A very simple way to think about is that if an intrinsic is written in C, the JIT can't easily inline it, whereas all ruby code can be inlined. Inlining is the most important optimization that enables other optimizations.

It's not necessarily the fact that C doesn't have enough information, it's just that the JIT can reason about Ruby code better than it can about C code. To the JIT, C code is just some function which does things and the only thing it can do with it is to call it.

On the other hand, a Ruby function's bytecode is available to the jit, so if it sees fit, it can copy paste the function body into the call site and eliminiate the function call overhead. Further, after the inlining, it can apply a lot of further optimizations across what was previously a function boundary.

In theory, you could have a way to "compile" the C intrinsics into the JIT's IR directly and that would also give you similar results.

foobazgt a day ago | parent | prev | next [-]

JITs have runtime information that static compilers do not.
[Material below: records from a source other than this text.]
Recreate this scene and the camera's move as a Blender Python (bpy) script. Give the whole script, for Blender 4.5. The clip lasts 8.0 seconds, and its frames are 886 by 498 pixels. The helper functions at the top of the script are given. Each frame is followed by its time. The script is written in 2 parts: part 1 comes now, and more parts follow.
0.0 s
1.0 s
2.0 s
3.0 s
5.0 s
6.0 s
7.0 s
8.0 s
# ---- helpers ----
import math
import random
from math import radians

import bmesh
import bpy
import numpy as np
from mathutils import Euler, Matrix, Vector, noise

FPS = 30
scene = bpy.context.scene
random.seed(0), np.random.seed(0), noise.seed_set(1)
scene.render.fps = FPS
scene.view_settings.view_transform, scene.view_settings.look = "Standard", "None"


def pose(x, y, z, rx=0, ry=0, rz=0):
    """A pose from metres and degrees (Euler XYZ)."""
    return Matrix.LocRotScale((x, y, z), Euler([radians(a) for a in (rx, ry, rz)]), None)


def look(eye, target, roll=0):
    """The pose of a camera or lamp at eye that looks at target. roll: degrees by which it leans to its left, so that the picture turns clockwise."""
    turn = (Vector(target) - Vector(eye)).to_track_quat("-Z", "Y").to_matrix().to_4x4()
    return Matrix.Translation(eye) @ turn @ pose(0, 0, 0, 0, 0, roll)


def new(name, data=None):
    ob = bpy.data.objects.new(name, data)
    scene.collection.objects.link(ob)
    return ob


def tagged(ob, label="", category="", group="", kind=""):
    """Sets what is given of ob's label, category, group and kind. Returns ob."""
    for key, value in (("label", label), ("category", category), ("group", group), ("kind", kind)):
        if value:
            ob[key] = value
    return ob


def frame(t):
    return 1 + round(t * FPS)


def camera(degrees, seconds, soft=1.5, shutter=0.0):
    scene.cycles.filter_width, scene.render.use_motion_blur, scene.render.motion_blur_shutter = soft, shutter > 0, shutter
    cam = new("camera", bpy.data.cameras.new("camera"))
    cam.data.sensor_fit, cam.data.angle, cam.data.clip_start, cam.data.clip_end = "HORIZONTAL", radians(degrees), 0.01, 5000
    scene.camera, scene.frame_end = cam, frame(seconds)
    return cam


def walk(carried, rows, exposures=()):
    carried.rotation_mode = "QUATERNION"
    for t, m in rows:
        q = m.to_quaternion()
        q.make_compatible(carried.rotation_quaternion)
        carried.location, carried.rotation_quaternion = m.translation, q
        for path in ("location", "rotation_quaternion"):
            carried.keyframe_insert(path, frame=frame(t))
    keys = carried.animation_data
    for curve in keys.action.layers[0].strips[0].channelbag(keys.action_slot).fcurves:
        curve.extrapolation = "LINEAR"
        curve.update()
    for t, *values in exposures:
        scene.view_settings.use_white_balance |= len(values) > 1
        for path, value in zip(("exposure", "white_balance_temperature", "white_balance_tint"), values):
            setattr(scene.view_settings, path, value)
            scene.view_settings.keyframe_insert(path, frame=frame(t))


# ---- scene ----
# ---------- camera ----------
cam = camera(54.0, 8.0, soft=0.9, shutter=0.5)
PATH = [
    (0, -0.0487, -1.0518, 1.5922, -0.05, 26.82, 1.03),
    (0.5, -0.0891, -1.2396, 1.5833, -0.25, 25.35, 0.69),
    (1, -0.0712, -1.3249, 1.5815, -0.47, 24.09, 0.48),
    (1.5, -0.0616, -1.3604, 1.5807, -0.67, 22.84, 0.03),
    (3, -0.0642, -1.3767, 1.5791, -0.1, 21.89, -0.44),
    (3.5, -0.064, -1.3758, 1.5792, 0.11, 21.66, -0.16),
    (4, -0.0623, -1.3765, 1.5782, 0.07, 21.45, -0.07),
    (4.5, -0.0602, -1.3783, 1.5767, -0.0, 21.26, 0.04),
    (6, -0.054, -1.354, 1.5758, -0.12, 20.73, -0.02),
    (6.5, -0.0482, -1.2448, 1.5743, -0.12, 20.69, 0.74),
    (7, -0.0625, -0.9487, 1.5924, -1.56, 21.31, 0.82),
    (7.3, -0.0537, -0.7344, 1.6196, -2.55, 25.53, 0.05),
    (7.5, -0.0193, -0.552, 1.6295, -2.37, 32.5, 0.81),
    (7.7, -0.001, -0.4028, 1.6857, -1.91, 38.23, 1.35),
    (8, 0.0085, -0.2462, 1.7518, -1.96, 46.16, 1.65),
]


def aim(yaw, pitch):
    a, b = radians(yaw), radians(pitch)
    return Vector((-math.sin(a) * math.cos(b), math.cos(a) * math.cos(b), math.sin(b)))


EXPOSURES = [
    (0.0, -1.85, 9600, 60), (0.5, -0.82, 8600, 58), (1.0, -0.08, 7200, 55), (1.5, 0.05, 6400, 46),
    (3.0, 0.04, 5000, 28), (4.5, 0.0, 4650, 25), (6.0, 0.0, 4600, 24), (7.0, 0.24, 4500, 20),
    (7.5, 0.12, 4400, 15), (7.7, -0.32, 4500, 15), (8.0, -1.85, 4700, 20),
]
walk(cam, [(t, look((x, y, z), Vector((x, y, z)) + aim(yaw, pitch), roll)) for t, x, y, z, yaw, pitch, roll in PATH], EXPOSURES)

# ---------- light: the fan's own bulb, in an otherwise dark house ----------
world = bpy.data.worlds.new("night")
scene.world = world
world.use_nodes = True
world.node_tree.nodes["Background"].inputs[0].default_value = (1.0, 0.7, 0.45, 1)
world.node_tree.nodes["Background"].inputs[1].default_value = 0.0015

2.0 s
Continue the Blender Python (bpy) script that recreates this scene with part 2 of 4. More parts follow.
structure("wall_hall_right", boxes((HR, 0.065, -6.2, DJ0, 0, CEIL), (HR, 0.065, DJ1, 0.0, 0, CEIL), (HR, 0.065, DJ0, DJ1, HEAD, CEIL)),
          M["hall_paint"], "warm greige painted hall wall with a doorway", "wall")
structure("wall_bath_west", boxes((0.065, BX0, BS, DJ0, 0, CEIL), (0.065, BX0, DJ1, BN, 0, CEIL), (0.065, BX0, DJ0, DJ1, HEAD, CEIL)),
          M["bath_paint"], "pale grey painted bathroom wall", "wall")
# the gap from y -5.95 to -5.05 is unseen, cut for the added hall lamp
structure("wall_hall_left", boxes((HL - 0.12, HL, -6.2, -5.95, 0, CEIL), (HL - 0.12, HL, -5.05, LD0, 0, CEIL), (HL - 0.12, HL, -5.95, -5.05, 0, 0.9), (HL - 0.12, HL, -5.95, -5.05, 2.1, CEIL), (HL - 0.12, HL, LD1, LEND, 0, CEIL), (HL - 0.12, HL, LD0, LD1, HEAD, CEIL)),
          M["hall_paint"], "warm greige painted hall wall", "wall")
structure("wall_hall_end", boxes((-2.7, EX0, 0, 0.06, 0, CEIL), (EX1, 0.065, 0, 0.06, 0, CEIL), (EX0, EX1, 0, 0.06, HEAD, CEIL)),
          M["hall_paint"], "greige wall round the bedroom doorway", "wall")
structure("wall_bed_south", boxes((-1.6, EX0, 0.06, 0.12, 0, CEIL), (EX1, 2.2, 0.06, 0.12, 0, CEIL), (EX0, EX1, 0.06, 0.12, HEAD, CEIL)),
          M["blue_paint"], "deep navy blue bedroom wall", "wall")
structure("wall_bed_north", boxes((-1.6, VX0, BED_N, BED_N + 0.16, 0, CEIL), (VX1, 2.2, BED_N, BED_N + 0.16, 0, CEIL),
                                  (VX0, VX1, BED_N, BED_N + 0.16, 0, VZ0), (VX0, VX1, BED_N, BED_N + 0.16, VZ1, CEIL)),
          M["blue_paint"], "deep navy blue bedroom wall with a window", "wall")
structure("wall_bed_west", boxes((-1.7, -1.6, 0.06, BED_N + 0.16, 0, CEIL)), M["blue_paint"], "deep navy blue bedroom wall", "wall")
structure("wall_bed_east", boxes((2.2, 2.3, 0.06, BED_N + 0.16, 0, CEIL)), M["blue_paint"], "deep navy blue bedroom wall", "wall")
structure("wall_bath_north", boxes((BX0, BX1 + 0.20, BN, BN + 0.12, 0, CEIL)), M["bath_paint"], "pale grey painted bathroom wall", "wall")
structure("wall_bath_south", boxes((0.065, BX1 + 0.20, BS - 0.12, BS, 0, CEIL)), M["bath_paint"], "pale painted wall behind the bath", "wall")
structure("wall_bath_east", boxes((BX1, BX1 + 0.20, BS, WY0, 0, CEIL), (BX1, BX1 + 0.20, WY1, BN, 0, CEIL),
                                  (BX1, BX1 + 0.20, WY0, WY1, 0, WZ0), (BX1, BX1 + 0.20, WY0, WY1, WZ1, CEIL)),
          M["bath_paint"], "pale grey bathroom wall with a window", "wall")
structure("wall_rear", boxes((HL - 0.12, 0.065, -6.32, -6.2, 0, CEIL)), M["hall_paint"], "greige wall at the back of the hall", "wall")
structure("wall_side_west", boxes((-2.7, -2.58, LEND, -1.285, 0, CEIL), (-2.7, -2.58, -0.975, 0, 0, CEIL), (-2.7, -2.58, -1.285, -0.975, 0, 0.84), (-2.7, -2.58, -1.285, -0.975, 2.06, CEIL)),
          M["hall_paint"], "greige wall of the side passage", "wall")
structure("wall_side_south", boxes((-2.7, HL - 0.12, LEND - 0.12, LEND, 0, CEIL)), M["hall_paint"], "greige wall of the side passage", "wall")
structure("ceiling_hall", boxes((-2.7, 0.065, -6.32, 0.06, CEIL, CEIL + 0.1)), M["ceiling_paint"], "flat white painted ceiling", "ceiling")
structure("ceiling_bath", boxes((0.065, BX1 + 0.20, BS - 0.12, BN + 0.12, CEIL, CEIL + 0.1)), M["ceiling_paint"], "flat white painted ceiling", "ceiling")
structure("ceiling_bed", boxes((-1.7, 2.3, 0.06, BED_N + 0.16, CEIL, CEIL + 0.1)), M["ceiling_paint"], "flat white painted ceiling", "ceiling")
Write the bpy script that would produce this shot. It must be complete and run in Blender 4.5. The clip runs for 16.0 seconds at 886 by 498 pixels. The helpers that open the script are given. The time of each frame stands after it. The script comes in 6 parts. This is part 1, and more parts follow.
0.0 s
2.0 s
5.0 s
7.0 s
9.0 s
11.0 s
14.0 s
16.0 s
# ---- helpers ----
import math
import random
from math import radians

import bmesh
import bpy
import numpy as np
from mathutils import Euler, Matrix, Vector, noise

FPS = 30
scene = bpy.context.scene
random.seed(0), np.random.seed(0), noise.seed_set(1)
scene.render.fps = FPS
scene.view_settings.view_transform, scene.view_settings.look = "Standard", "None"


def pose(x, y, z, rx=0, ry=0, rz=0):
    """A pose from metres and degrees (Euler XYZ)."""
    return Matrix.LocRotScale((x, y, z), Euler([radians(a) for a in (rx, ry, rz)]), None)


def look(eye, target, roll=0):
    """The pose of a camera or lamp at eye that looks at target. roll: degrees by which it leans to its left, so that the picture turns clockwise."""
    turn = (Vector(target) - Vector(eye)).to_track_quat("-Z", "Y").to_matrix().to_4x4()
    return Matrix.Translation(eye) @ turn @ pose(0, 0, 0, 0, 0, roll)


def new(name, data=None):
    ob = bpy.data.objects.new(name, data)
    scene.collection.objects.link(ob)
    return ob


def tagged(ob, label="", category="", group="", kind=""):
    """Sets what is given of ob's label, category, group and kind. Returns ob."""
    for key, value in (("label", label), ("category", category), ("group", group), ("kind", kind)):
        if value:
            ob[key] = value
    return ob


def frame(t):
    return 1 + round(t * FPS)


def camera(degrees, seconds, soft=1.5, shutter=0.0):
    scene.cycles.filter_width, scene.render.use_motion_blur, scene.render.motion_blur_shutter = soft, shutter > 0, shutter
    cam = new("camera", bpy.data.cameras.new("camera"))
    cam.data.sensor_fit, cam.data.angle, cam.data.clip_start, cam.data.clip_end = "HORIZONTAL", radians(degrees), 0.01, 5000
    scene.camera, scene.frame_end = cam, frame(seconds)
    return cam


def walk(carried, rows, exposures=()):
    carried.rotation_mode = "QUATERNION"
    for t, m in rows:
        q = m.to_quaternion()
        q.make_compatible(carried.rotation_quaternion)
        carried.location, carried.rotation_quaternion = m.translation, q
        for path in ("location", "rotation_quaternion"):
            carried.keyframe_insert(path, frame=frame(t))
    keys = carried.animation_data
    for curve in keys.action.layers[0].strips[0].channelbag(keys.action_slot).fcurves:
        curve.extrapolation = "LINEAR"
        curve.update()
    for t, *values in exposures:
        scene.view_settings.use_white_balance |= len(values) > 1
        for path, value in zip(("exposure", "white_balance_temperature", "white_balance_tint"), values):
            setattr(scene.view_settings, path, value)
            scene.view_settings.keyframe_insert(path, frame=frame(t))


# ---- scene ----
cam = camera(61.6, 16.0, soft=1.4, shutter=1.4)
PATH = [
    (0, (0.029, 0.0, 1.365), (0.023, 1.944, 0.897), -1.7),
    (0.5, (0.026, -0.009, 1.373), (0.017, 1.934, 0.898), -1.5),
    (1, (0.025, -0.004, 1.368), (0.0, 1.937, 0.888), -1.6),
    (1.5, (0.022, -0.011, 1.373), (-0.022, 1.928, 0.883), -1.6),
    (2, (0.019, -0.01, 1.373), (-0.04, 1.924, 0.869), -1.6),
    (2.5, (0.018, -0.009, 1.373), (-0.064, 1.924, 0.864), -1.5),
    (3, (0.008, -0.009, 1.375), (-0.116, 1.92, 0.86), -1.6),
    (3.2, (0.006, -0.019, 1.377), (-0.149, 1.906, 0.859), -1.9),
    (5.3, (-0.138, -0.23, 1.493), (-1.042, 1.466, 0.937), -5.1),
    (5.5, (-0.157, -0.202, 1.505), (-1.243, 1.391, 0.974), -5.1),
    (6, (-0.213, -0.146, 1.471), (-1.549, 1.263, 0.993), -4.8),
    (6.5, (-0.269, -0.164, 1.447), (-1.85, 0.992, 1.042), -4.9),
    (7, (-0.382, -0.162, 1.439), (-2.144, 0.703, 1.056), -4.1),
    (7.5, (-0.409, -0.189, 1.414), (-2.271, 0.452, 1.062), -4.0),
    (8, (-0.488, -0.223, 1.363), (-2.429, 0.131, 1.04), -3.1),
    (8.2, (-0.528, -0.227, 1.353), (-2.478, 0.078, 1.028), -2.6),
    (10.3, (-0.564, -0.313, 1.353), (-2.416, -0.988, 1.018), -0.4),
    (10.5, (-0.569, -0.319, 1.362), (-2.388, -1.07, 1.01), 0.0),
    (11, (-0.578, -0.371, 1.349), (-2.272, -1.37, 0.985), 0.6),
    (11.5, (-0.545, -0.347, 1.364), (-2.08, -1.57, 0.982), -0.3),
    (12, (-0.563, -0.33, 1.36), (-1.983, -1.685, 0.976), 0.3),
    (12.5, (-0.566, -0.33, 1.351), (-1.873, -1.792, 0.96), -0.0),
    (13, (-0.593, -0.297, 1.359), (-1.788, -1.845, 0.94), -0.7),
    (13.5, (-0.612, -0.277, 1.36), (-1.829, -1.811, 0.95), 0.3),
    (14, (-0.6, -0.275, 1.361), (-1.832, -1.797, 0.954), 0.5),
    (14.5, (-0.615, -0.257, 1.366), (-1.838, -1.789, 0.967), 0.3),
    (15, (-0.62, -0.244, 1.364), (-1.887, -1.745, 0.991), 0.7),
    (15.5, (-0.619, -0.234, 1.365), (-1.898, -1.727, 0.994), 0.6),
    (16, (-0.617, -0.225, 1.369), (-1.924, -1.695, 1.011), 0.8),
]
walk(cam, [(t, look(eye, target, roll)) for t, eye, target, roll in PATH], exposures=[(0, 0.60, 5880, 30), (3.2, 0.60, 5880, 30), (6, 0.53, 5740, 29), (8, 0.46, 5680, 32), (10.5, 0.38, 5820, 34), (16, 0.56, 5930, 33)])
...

Sometimes that's not a huge benefit, but it can often have massive performance implications. For example, a JIT can inline dynamically loaded code into your own code. That sounds unusual, but it's actually ultra-common in practice. For example, this shows up in something as mundane and simple as configurable logging.

MobiusHorizons 19 hours ago | parent | prev | next [-]

The c code in question is most likely interpreter code that is incredibly generic meaning it is very branchy based on data that is only known at runtime, and therefore can’t be optimized at compile time. Jit has the benefit of running the compiler at runtime when the data is known.

adgjlsfhk1 18 hours ago | parent | prev [-]

C is actually a pretty hard language to compile well. C is a very weakly typed language (e.g. malloc returns a void* that the user manually casts to the type they intended), and exposes raw pointers to the user, which makes analysis for compilers really annoying.

Jweb_Guru 3 hours ago | parent [-]

C also has lots of undefined behavior that lets compilers make assumptions they have a very hard time proving in safe languages. C++ takes this even further with stuff like TBAA. Sure it doesn't give the compiler as much to work with as something like Rust's pervasive restrict or Haskell's pervasive immutability, but on the other hand the compiler assuming things like "every array index is in bounds and infallible" exposes tons of opportunities for autovectorization etc. I think people overexaggerate how hard C is to optimize, at least compared to languages like Java and especially compared to languages like Ruby which let users do things like iterate through all the GC roots.

adgjlsfhk1 2 hours ago | parent | next [-]

UB is very much a double edged sword for compilers. On the one hand, it makes lots of simple optimizations much easier, but on the other, it makes lots of inter-procedural optimizations much harder (since the compiler must be incredibly careful not to introduce UB that the user didn't introduce themself).

There is no compiler that actually uses all of the things that the standard allows them to do (especially wrt atomics), because if they did, everyone's code would break, and figuring out which code transforms were legal would be ridiculously difficult.

> at least compared to languages like Java and especially compared to languages like Ruby

I hope you didn't take from my previous comment that I think Java is a good language from this perspective. The fact that Java gets even gets half decent performance is a miracle given how bad the JVM model is. Ruby is a language I'm really interested to try out since IMO it was the language that first managed a modicum of optimization with python-like expressiveness.

steveklabnik 2 hours ago | parent | prev [-]

C also has TBAA, by the way. Lots of people disable it though.